Years later, I chanced upon a writer’s workshop thanks to my brother’s mail. The organisers, a leading Children’s Books Publishing House, sent the participants a list of children’s books. That list induced frantic book purchases. Before that my only encounter with children’s literature was as a mum but not as a reader. That workshop took us out of the closet. It wasn’t odd to love books meant for toddlers anymore. I stopped pretending to be reading only for my kids. And that led me to the wondrous world of children’s books. I could spend hours gazing at the gorgeous picture books in bookstores. I found new friends who shared the enthusiasm. It was like rediscovering myself. 

A few years later, the journey took a new turn with the setting up of a Library in my hometown, Faridabad. It all started with two things. One, I saw my boys getting affected by books just as I was a child. The older one had once remarked after reading Talking of Muskaan, ‘this needs to be read by my friends. We all go through different trials each day, Ma. It is kind of reassuring to know that kids out there are fighting similar battles against different pressures.’  From Wimpy kid to Percy Jackson series, they read it all. However, most of their peers never went beyond text-books. That needed to change. And libraries are best suited for such tasks. 

Second thing that propelled me to working towards creating a library was the magic of accessibility. I regularly take piles of books to my mom’s place for her helpers’ kids. No one reads to them.

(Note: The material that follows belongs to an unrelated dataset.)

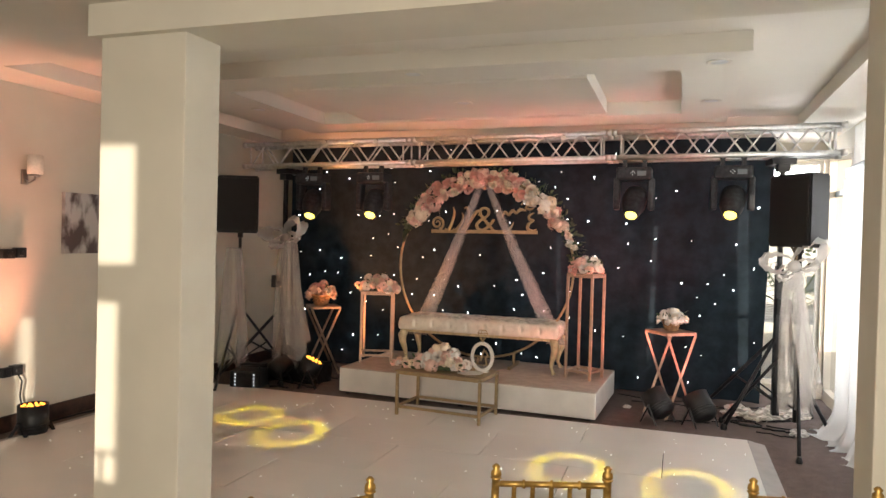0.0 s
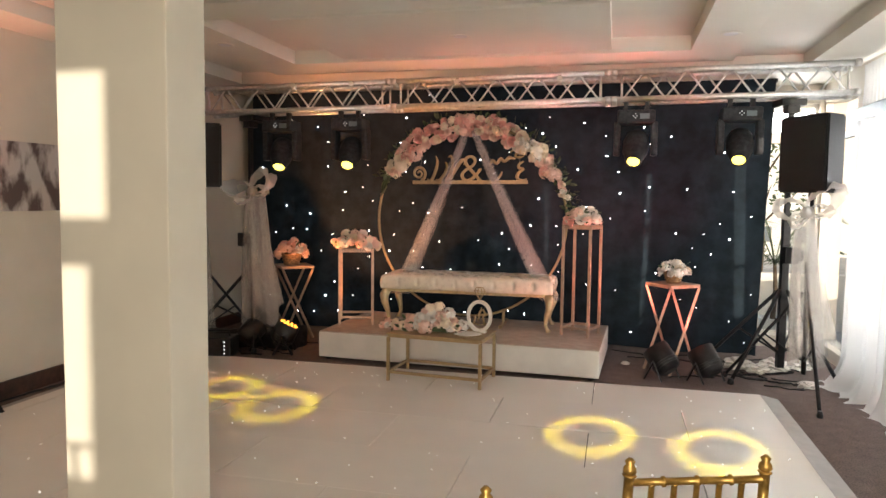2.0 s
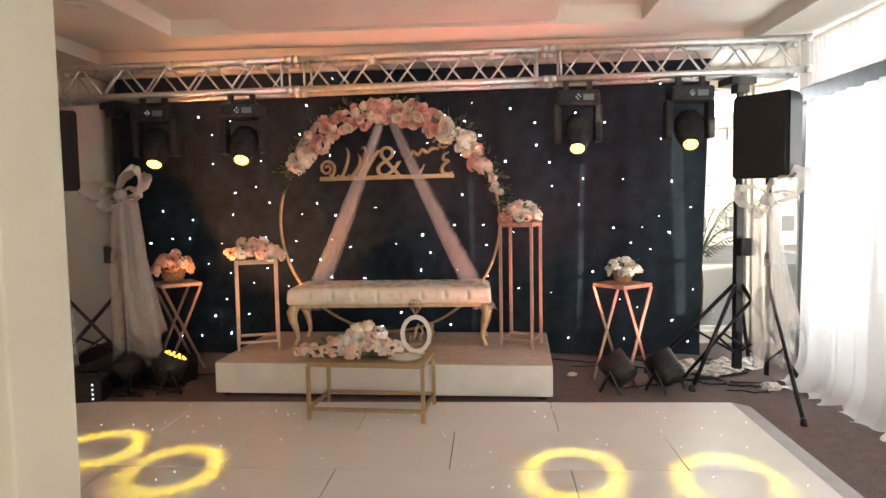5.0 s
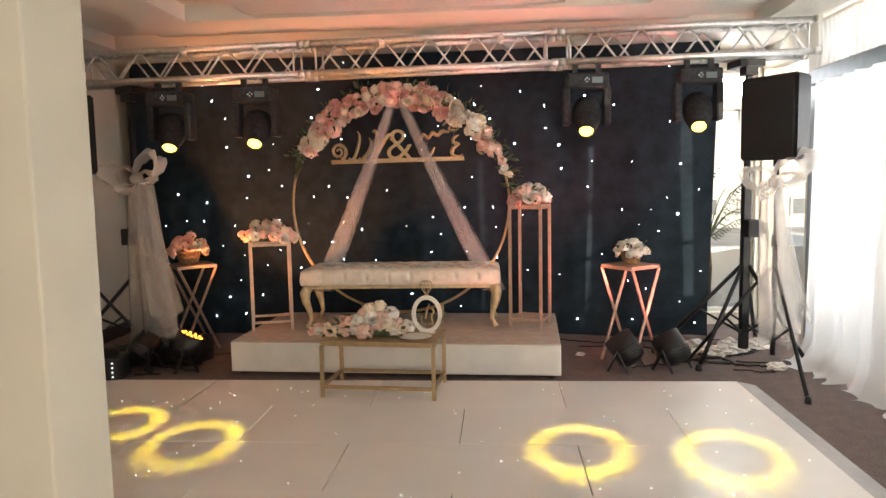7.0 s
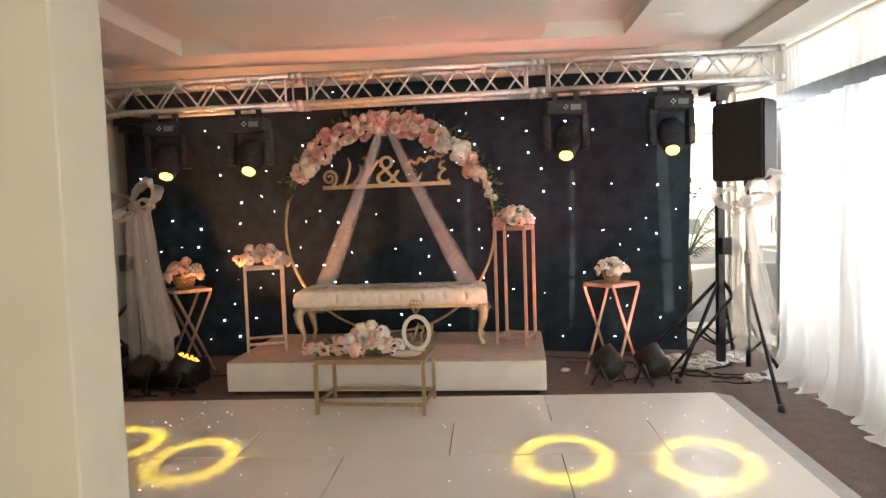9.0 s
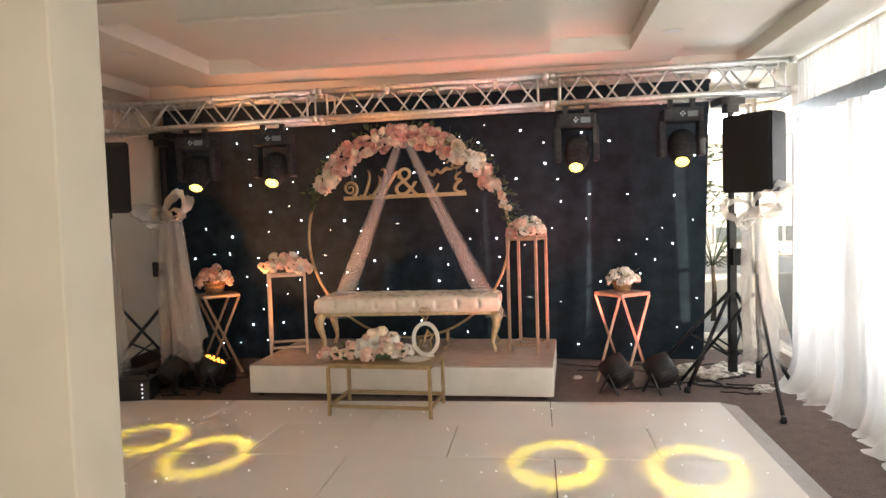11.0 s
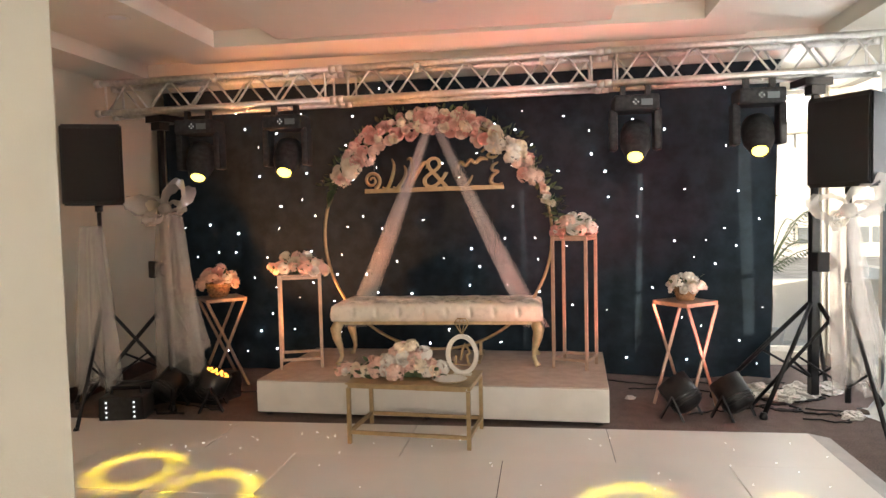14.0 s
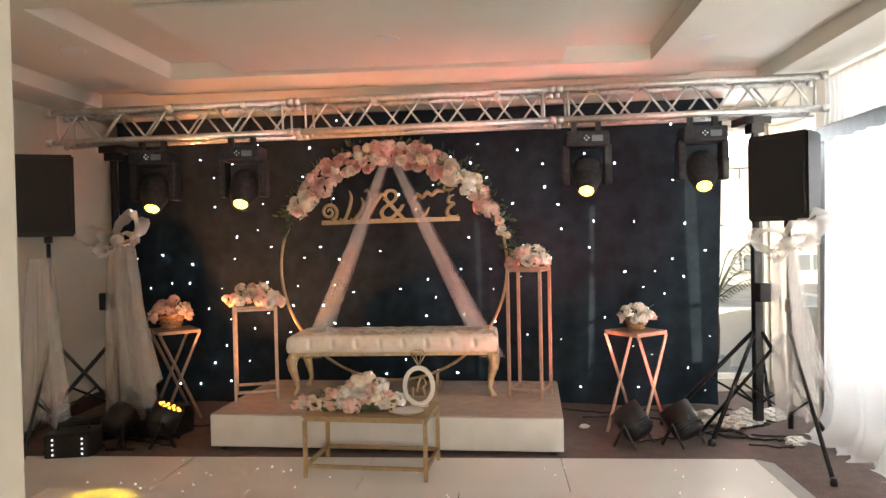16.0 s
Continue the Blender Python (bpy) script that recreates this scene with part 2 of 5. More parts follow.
def painting_material():
    """An abstract city scene: pale sky, dark uprights, brown shore."""
    m = material("painted_canvas", (0.42, 0.38, 0.36), 0.7, vary=0.3, scale=9, stain=0.4, bump=0.4, bump_scale=70, second=(0.16, 0.11, 0.10))
    nt = m.node_tree
    tc = nt.nodes.new("ShaderNodeTexCoord")
    mp = nt.nodes.new("ShaderNodeMapping")
    mp.inputs["Scale"].default_value = (1, 3.2, 1.6)
    nz = nt.nodes.new("ShaderNodeTexNoise")
    nz.inputs["Scale"].default_value, nz.inputs["Detail"].default_value = 2.2, 6
    nt.links.new(tc.outputs["Object"], mp.inputs[0])
    nt.links.new(mp.outputs[0], nz.inputs["Vector"])
    rp = nt.nodes.new("ShaderNodeValToRGB")
    rp.color_ramp.elements[0].position, rp.color_ramp.elements[1].position = 0.42, 0.56
    rp.color_ramp.elements[0].color, rp.color_ramp.elements[1].color = (0.10, 0.07, 0.065, 1), (0.50, 0.46, 0.44, 1)
    nt.links.new(nz.outputs["Fac"], rp.inputs[0])
    b = nt.nodes["Principled BSDF"]
    nt.links.new(rp.outputs[0], b.inputs["Base Color"])
    return m


M["painting"] = painting_material()

# ---- builders ----
def box(bm, lo, hi, m=None):
    lo, hi = Vector(lo), Vector(hi)
    made = bmesh.ops.create_cube(bm, size=1, matrix=Matrix.Translation((lo + hi) / 2) @ Matrix.Diagonal((*(hi - lo), 1)))
    if m:
        bmesh.ops.transform(bm, matrix=m, verts=made["verts"])
    return made["verts"]


def soft_box(bm, lo, hi, r=0.006, seg=2):
    t = bmesh.new()
    box(t, lo, hi)
    bmesh.ops.bevel(t, geom=t.edges[:], offset=r, segments=seg, affect="EDGES", profile=0.6)
    join(bm, t)


def join(bm, other, m=None):
    if m:
        bmesh.ops.transform(other, matrix=m, verts=other.verts[:])
    me = bpy.data.meshes.new("t")
    other.to_mesh(me)
    other.free()
    bm.from_mesh(me)
    bpy.data.meshes.remove(me)


def tube(bm, pts, rad, n=10, closed=False, cap=True):
    """A round bar along points; rad is one radius or one for each point."""
    pts = [Vector(p) for p in pts]
    rad = rad if isinstance(rad, (list, tuple)) else [rad] * len(pts)
    rings, side = [], None
    for i, p in enumerate(pts):
        a = pts[i - 1] if (i or closed) else p
        b = pts[(i + 1) % len(pts)] if (i < len(pts) - 1 or closed) else p
        d = (b - a).normalized()
        if side is None:
            side = d.orthogonal().normalized()
        side = (side - d * side.dot(d)).normalized()
        up = d.cross(side)
        rings.append([bm.verts.new(p + rad[i] * (math.cos(k * math.tau / n) * side + math.sin(k * math.tau / n) * up)) for k in range(n)])
    for i in range(len(rings) if closed else len(rings) - 1):
        r1, r2 = rings[i], rings[(i + 1) % len(rings)]
        for k in range(n):
            bm.faces.new((r1[k], r1[(k + 1) % n], r2[(k + 1) % n], r2[k])).smooth = True
    if cap and not closed:
        bm.faces.new(rings[0][::-1])
        bm.faces.new(rings[-1])


def bar(bm, p, q, w, d=None):
    """A square bar from p to q."""
    p, q = Vector(p), Vector(q)
    z = (q - p).normalized()
    x = (Vector((1, 0, 0)) - z * z.x) if abs(z.x) < 0.9 else (Vector((0, 1, 0)) - z * z.y)
    x.normalize()
    y = z.cross(x)
    w2, d2 = w / 2, (d or w) / 2
    ends = [[bm.verts.new(c + sx * w2 * x + sy * d2 * y) for sx, sy in ((-1, -1), (1, -1), (1, 1), (-1, 1))] for c in (p, q)]
    for k in range(4):
        bm.faces.new((ends[0][k], ends[0][(k + 1) % 4], ends[1][(k + 1) % 4], ends[1][k]))
    bm.faces.new(ends[0][::-1])
    bm.faces.new(ends[1])


def turned(bm, profile, n=16, m=None):
    """A lathe shape from (radius, height) pairs."""
    t = bmesh.new()
    rings = [[t.verts.new((r * math.cos(k * math.tau / n), r * math.sin(k * math.tau / n), z)) for k in range(n)] for r, z in profile]
    for r1, r2 in zip(rings, rings[1:]):
        for k in range(n):
            t.faces.new((r1[k], r1[(k + 1) % n], r2[(k + 1) % n], r2[k])).smooth = True
    t.faces.new(rings[0][::-1])
    t.faces.new(rings[-1])
    join(bm, t, m)


def mesh_of(name, bm):
    bmesh.ops.recalc_face_normals(bm, faces=bm.faces[:])
    me = bpy.data.meshes.new(name)
    bm.to_mesh(me)
    bm.free()
    return me


def part(name, bm, mat, parent, label=""):
    """One mesh under a thing or under a part; with no parent it is a thing of its own."""
    me = mesh_of(name, bm) if isinstance(bm, bmesh.types.BMesh) else bm
    if not me.materials:
        me.materials.append(M[mat])
    ob = new(name, me)
    if parent:
        ob.parent = parent
    if label:
        tagged(ob, label)
    return ob


def thing(name, label, category, m=None, group="", kind=""):
    ob = new(name)
    ob.empty_display_size = 0.1
    if m:
        ob.matrix_world = m
    return tagged(ob, label, category, group, kind)


def solid(name, boxes, mat, label, category="", kind="structure"):
    bm = bmesh.new()
    for lo, hi in boxes:
        box(bm, lo, hi)
    return tagged(part(name, bm, mat, None), label, category or name.split("_")[0], "", kind)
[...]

No one encourages them to pick a book. Yet, one day when I stepped in, I saw a little girl with a picture book, running her finger over the text, trying to join letters into words. It was no rocket science. She didn’t go to any Phonetics class, a reading group, or some such workshop. All she did was listen to the books coaxing her to flip them open. When she comes over to my place, the excitement in her eyes on seeing towering shelves full of books is infectious. She sparked the idea of a library for everyone in a town that was completely devoid of books. 

Reading transforms. Not just the reader but also the world around them. It is almost like a cloud being lifted and a colour being added with each page. It could be a simple picture book or a profound philosophy book exploring the meaning of life. Each one of them changes the course of our life, even if it is a tiny bump to a different direction. It has no age. I have seen people become avid readers at the ripe age of 42 and toddlers that can barely speak coherent sentences chanting, ‘Book! Book!’ until the parent gives into reading the worn out page for the 12643rd time. 

Each day I slide a book towards an unsuspecting child. Some throw it back and I patiently try another one. Some get hooked and before the parents can realise what hit them, they are paying the bills for books that seem to never stop tiptoeing into their homes. And when someone pulls a book down from the shelves at the library, a dream of a better world takes a more concrete shape. That someone could be anyone; books do not discriminate. The young man who helps me with managing the home loves reading Premchand’s stories and Amar Chitra Katha. He has barely been to primary school. With time, he has taught himself to string the broken letters together to form stories. That is the power of words, dreams, and that insatiable thirst for more tales. 

We all crave for stories, some have found theirs, and some are still looking. Eventually, if we do not give up on books, our story finds us just like it found a little girl perched on her nana’s shoulders, or the little boy who made his mother read a dinosaur book for the millionth time, or the helper who, while the food cooks, finds his stories in the latest Amar Chitra Katha that he found, or like the young man who rediscovered reading after a gap of a few years and now is found sitting in a cafe near his college reading Murakami and hoping for his bank balance to be just enough to pay for the vanilla shake. Our stories eventually come to us; all we need to do is stay open to books, keep the shelves full, and the head empty enough for the story to find its way. 

Note: This piece was found in a long lost folder. I have no idea why it was written or for whom. So if someone out there finds a link to the same, inbox me please!